--- start Recorded information ---

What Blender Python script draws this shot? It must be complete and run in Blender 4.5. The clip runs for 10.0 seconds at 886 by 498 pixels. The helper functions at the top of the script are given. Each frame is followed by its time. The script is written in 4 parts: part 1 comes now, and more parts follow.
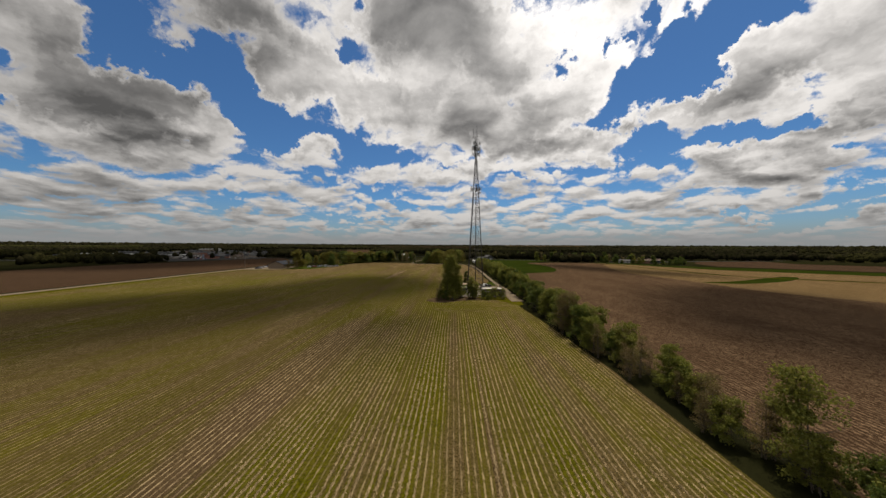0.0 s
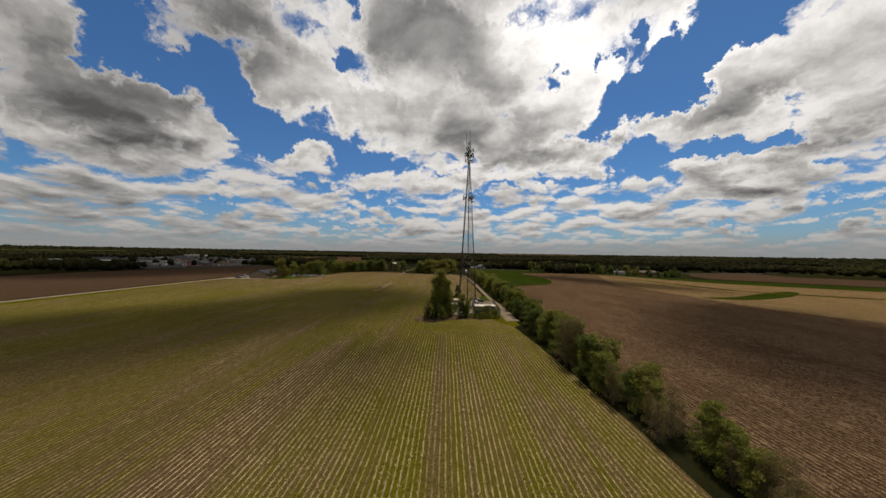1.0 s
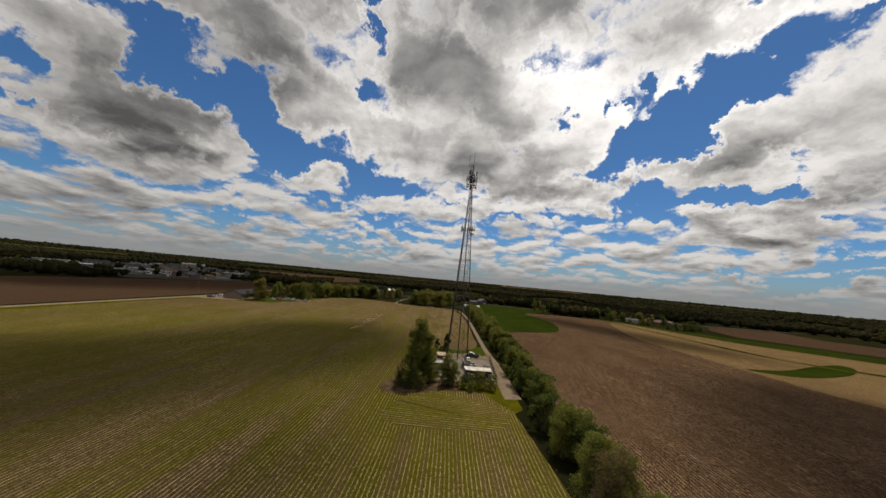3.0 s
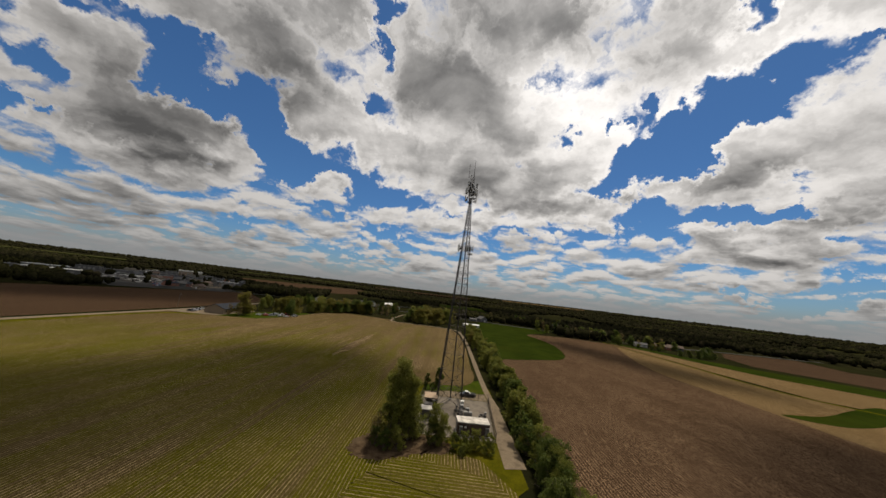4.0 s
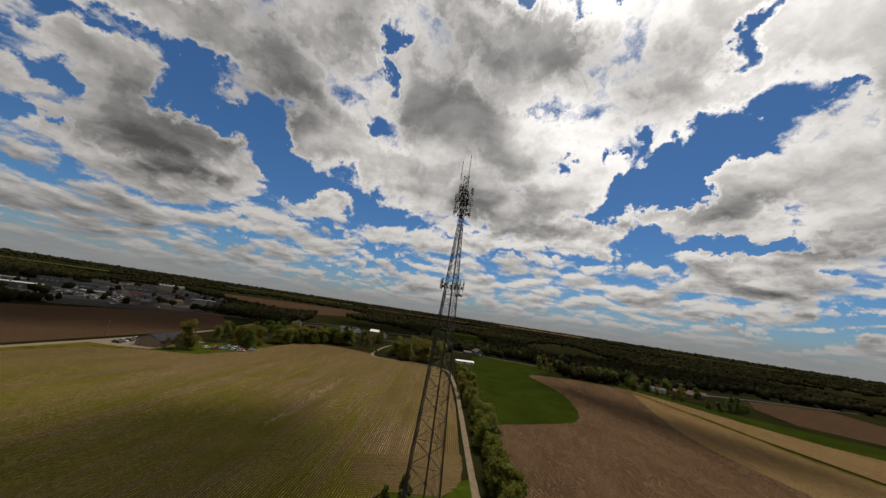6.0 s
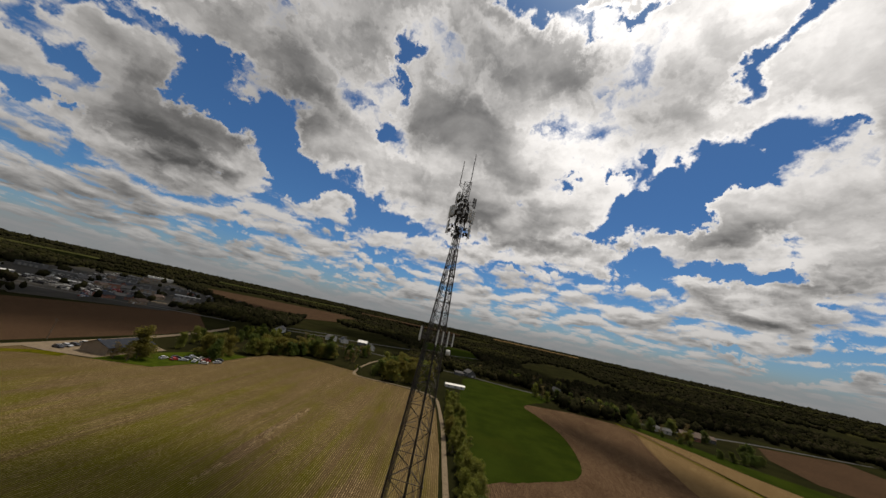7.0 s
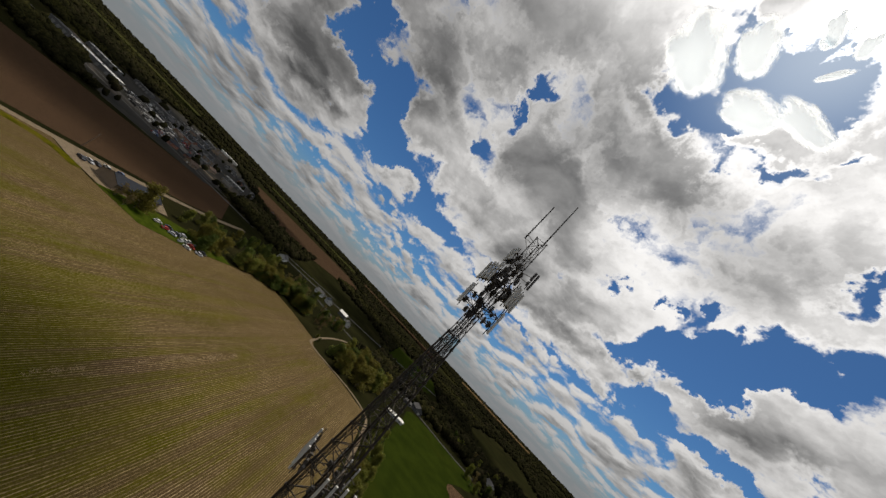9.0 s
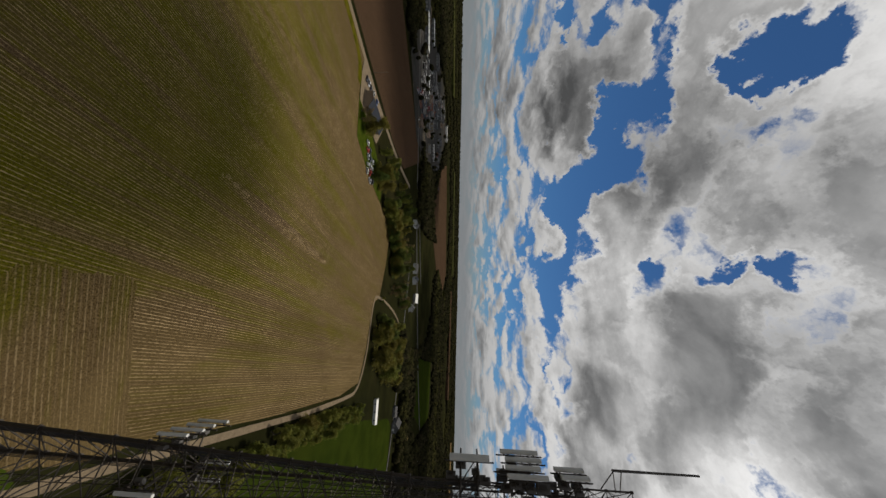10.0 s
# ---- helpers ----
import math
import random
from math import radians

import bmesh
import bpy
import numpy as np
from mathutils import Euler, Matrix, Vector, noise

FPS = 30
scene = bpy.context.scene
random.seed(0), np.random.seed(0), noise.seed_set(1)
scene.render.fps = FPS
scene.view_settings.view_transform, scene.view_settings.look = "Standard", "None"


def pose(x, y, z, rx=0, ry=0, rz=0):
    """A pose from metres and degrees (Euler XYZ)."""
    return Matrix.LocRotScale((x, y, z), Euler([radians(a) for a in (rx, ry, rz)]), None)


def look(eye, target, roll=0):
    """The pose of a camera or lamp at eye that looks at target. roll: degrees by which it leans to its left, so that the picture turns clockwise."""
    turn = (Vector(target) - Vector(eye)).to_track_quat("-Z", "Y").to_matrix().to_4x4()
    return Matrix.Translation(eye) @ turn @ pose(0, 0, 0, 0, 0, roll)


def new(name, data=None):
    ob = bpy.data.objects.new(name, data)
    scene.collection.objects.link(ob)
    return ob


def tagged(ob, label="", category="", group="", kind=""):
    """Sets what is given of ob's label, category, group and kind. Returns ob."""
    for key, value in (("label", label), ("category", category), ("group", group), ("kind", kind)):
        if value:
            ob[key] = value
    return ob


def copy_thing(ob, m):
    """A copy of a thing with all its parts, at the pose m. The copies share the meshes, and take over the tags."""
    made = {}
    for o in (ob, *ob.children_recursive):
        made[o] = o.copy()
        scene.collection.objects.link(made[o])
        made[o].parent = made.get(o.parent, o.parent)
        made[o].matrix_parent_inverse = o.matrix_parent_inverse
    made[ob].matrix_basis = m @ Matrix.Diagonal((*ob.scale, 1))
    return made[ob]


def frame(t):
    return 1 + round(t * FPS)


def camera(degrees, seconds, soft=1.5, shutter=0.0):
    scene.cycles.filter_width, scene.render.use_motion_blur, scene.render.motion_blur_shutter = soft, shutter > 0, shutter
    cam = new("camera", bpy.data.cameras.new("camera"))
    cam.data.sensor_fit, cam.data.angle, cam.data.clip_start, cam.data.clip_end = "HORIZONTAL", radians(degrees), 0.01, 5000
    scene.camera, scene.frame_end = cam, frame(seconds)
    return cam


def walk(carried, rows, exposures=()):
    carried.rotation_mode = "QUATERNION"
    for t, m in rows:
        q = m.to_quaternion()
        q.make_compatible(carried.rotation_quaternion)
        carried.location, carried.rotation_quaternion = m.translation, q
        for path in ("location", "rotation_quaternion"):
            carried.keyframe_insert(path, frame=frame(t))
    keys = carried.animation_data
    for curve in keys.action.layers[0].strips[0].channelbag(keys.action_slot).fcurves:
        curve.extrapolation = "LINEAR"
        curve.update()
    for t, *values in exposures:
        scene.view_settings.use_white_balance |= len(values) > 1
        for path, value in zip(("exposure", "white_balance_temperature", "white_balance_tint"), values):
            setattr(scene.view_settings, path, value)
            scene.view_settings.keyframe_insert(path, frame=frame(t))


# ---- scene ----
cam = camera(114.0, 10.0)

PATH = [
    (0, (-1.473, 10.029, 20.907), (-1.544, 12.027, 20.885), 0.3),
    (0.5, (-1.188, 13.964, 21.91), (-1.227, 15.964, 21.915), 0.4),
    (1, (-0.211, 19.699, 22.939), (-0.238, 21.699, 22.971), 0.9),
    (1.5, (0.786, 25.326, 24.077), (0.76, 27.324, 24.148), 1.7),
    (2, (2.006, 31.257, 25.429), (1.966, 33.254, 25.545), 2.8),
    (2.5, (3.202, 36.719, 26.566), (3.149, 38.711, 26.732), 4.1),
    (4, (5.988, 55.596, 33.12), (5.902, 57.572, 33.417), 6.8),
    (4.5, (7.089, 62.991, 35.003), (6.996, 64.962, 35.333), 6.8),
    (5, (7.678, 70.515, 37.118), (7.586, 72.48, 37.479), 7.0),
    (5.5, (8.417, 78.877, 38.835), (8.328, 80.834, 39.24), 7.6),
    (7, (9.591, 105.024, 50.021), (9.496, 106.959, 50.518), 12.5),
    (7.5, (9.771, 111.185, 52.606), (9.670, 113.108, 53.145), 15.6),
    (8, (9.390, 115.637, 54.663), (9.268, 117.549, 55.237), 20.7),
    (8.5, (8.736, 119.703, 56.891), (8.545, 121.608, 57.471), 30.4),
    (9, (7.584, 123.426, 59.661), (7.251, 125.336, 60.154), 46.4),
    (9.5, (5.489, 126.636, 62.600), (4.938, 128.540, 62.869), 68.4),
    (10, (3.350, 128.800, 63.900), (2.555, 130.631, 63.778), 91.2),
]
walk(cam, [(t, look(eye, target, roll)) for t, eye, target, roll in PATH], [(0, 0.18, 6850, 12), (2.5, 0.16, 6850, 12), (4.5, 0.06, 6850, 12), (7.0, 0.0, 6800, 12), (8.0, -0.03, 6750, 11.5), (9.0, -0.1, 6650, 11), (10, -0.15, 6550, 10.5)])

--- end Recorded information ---
--- start Recorded information ---

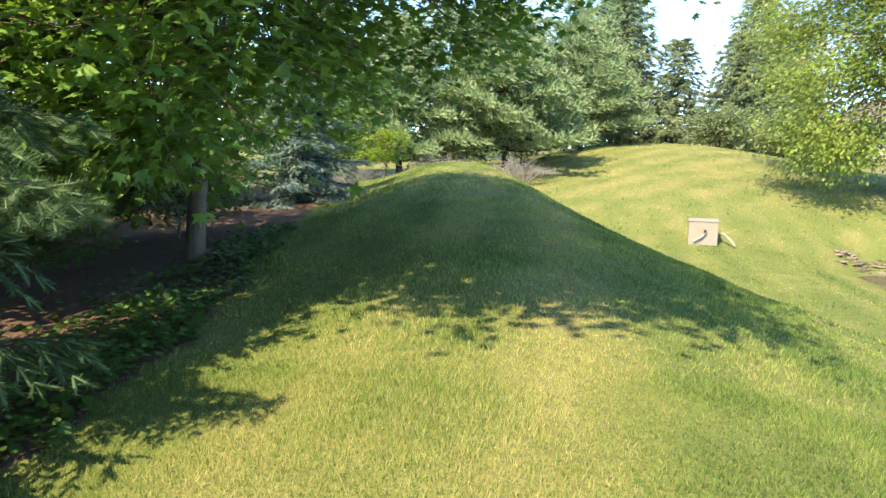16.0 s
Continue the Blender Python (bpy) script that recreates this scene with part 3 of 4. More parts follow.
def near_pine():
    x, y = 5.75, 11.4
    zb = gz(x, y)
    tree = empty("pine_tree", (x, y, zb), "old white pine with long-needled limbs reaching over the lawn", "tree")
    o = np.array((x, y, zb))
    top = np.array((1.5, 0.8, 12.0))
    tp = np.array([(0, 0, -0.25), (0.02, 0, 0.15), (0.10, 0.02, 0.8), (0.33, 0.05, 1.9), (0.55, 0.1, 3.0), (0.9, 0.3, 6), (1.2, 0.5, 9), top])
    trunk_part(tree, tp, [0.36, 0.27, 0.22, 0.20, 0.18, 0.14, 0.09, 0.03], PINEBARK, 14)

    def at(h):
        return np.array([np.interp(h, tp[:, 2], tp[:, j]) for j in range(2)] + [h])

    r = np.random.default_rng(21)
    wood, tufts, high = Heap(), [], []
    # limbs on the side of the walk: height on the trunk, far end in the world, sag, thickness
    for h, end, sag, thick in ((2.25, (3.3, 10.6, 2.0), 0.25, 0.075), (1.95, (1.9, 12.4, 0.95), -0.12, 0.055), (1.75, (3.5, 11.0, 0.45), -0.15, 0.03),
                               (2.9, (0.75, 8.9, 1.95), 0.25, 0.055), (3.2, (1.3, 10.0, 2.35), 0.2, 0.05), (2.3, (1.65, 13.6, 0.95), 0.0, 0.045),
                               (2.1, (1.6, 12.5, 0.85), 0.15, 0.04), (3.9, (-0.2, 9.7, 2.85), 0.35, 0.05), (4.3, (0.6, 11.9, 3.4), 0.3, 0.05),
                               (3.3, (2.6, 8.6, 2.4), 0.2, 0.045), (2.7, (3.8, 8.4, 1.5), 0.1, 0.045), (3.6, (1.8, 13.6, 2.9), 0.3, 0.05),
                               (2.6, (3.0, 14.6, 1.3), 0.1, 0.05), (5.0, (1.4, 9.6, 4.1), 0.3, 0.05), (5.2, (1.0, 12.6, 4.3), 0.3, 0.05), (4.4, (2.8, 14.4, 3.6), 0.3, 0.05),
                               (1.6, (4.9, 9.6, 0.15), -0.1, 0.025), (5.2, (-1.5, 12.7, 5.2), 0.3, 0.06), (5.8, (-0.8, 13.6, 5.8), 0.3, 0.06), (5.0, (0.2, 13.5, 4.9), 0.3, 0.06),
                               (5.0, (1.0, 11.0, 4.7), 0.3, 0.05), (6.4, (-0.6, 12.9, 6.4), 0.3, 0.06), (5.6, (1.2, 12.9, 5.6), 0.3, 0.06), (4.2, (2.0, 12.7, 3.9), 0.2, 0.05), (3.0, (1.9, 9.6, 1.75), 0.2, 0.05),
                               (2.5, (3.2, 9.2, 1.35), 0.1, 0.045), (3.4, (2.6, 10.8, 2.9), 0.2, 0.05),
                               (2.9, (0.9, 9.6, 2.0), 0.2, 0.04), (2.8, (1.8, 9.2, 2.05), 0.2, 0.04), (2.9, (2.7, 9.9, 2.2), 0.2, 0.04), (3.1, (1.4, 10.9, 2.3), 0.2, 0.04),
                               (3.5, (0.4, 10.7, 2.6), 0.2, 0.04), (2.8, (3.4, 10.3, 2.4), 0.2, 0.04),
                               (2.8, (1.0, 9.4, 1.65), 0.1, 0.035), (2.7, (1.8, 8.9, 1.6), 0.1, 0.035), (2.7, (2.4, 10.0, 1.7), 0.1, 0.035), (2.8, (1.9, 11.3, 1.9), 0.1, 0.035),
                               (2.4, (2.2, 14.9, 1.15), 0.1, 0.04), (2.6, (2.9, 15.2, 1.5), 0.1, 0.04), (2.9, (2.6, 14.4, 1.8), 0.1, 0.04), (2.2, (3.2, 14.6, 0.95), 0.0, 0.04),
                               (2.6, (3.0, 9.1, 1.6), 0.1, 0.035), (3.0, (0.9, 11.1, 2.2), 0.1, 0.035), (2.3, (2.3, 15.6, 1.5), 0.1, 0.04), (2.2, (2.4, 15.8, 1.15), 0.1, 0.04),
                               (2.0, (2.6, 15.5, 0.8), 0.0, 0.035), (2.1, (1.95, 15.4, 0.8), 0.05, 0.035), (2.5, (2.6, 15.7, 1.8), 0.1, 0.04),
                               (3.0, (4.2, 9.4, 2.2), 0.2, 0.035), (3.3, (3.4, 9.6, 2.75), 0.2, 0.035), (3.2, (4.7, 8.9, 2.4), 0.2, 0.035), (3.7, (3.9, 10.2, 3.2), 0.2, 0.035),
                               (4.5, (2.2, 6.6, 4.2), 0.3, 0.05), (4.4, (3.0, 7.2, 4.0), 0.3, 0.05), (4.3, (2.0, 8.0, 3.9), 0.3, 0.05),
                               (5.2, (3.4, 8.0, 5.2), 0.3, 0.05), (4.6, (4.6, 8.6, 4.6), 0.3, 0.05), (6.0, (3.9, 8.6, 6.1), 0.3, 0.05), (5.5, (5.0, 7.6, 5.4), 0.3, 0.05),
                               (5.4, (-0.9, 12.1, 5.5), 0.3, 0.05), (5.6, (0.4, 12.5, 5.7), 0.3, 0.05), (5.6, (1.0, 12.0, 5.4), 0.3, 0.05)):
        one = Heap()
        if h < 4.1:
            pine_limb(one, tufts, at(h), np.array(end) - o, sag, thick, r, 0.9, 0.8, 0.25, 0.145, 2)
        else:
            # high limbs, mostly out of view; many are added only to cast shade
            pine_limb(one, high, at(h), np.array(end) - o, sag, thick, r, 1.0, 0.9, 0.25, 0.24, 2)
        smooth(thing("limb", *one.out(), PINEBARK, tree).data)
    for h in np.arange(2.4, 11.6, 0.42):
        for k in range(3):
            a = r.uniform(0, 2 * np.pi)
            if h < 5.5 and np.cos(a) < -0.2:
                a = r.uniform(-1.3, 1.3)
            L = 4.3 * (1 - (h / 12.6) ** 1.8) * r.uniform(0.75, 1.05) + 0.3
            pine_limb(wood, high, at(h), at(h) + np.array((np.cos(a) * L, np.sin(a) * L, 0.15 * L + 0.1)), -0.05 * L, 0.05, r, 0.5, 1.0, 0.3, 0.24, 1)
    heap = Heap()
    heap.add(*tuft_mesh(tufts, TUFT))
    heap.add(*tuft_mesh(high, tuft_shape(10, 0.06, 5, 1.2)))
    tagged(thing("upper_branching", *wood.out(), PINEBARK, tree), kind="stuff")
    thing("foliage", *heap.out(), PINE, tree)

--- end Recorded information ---

# Stated goal
Exactly how many lines in the data above contain the word "values"? Respond with the number and nothing more.

# Right answer
3